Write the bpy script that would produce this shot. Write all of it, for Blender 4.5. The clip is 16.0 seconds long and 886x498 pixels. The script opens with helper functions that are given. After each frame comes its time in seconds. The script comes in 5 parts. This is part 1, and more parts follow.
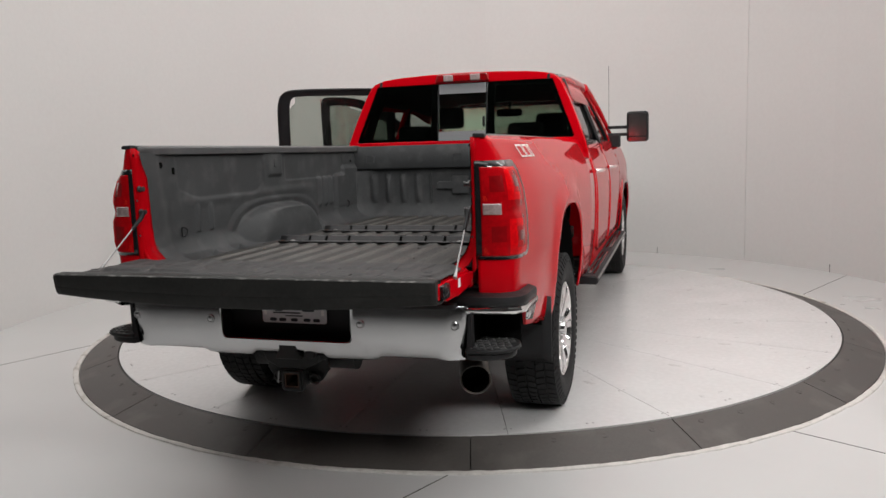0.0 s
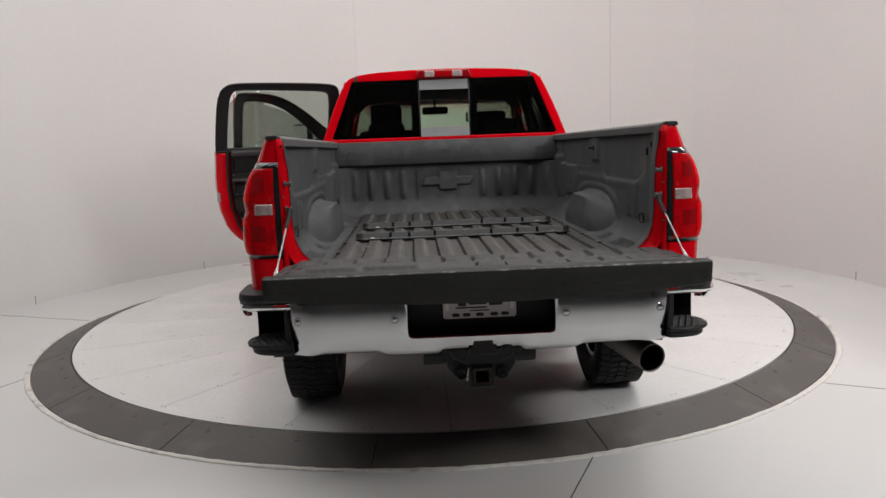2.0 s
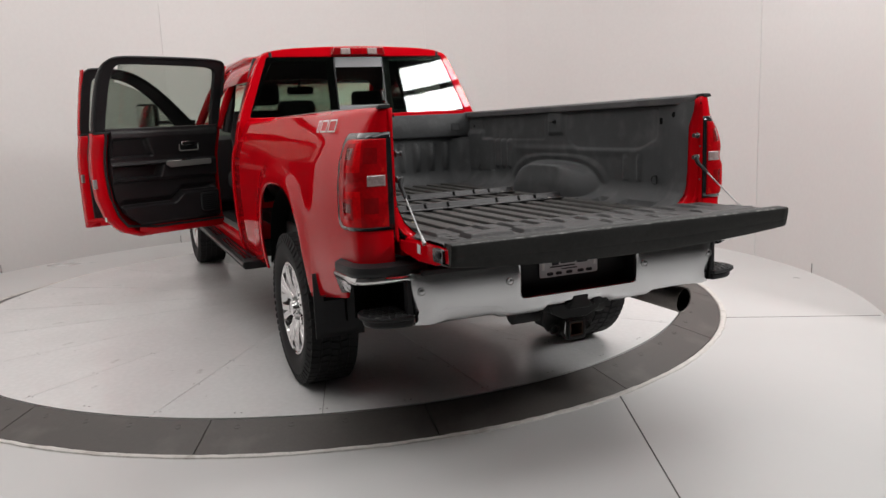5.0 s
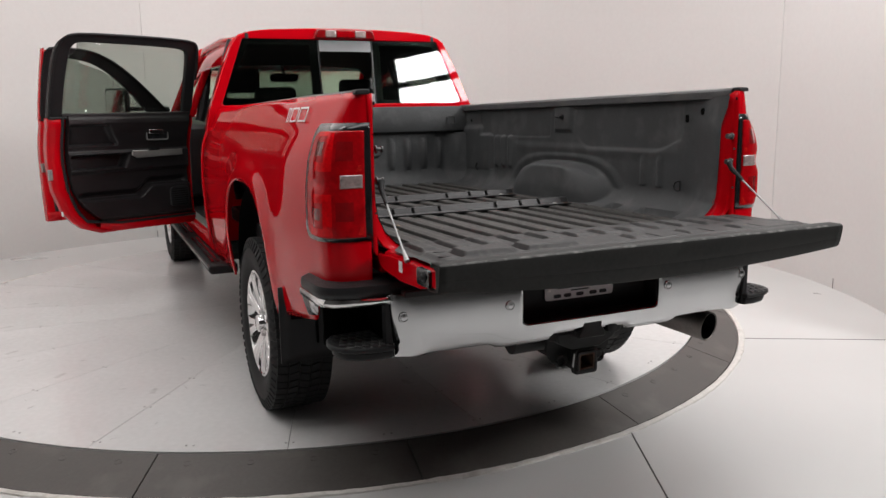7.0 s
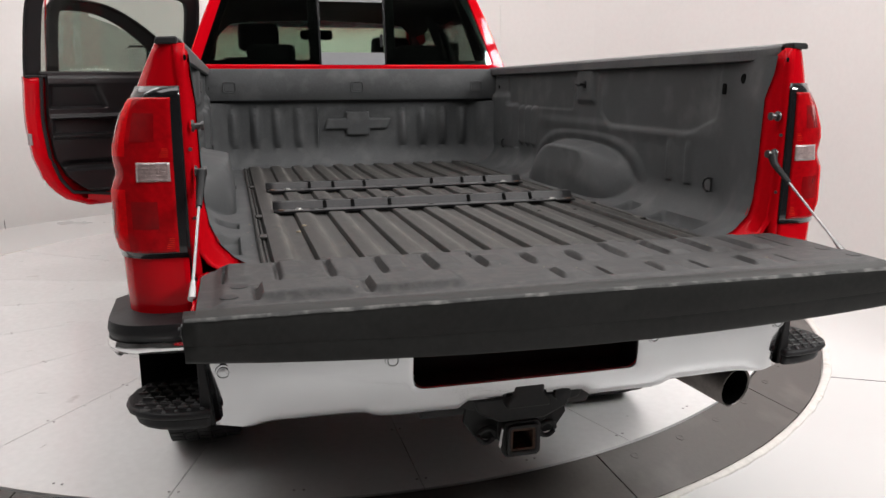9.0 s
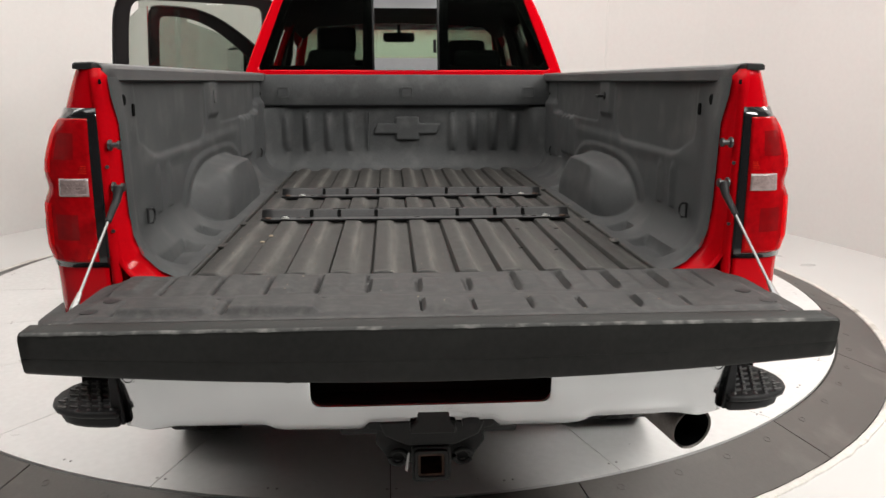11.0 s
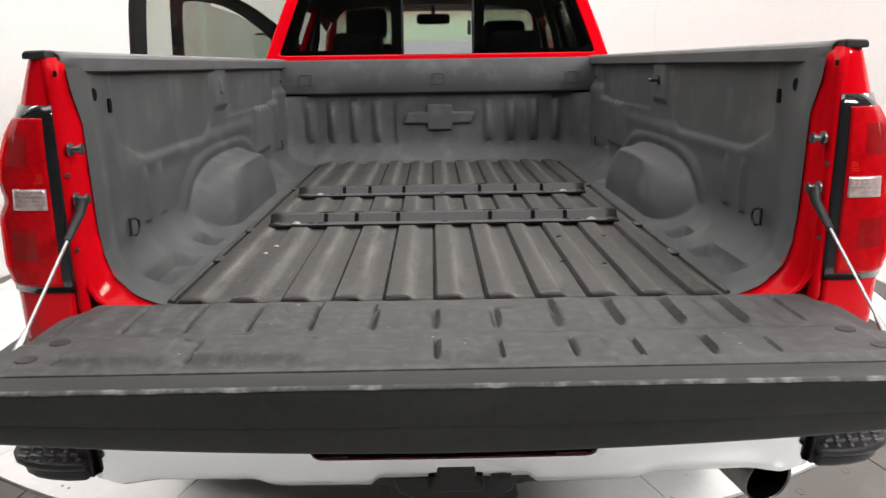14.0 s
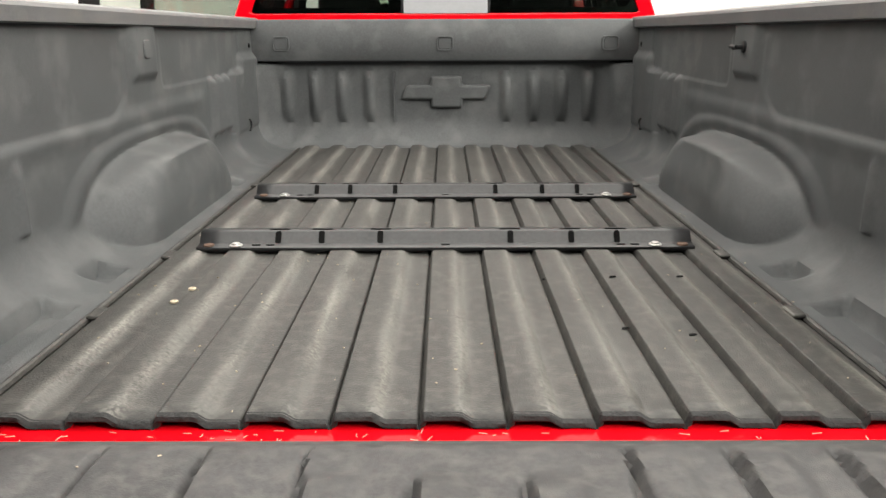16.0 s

━━━━━━━━━━━━━━━━━━━━

→ WHAT YOU ARE ASKED TO DO
The pictures should not be reproduced; quote all of the other material exactly.

→ RESPONSE TO THIS TASK
Write the bpy script that would produce this shot. Write all of it, for Blender 4.5. The clip is 16.0 seconds long and 886x498 pixels. The script opens with helper functions that are given. After each frame comes its time in seconds. The script comes in 5 parts. This is part 1, and more parts follow.
0.0 s
2.0 s
5.0 s
7.0 s
9.0 s
11.0 s
14.0 s
16.0 s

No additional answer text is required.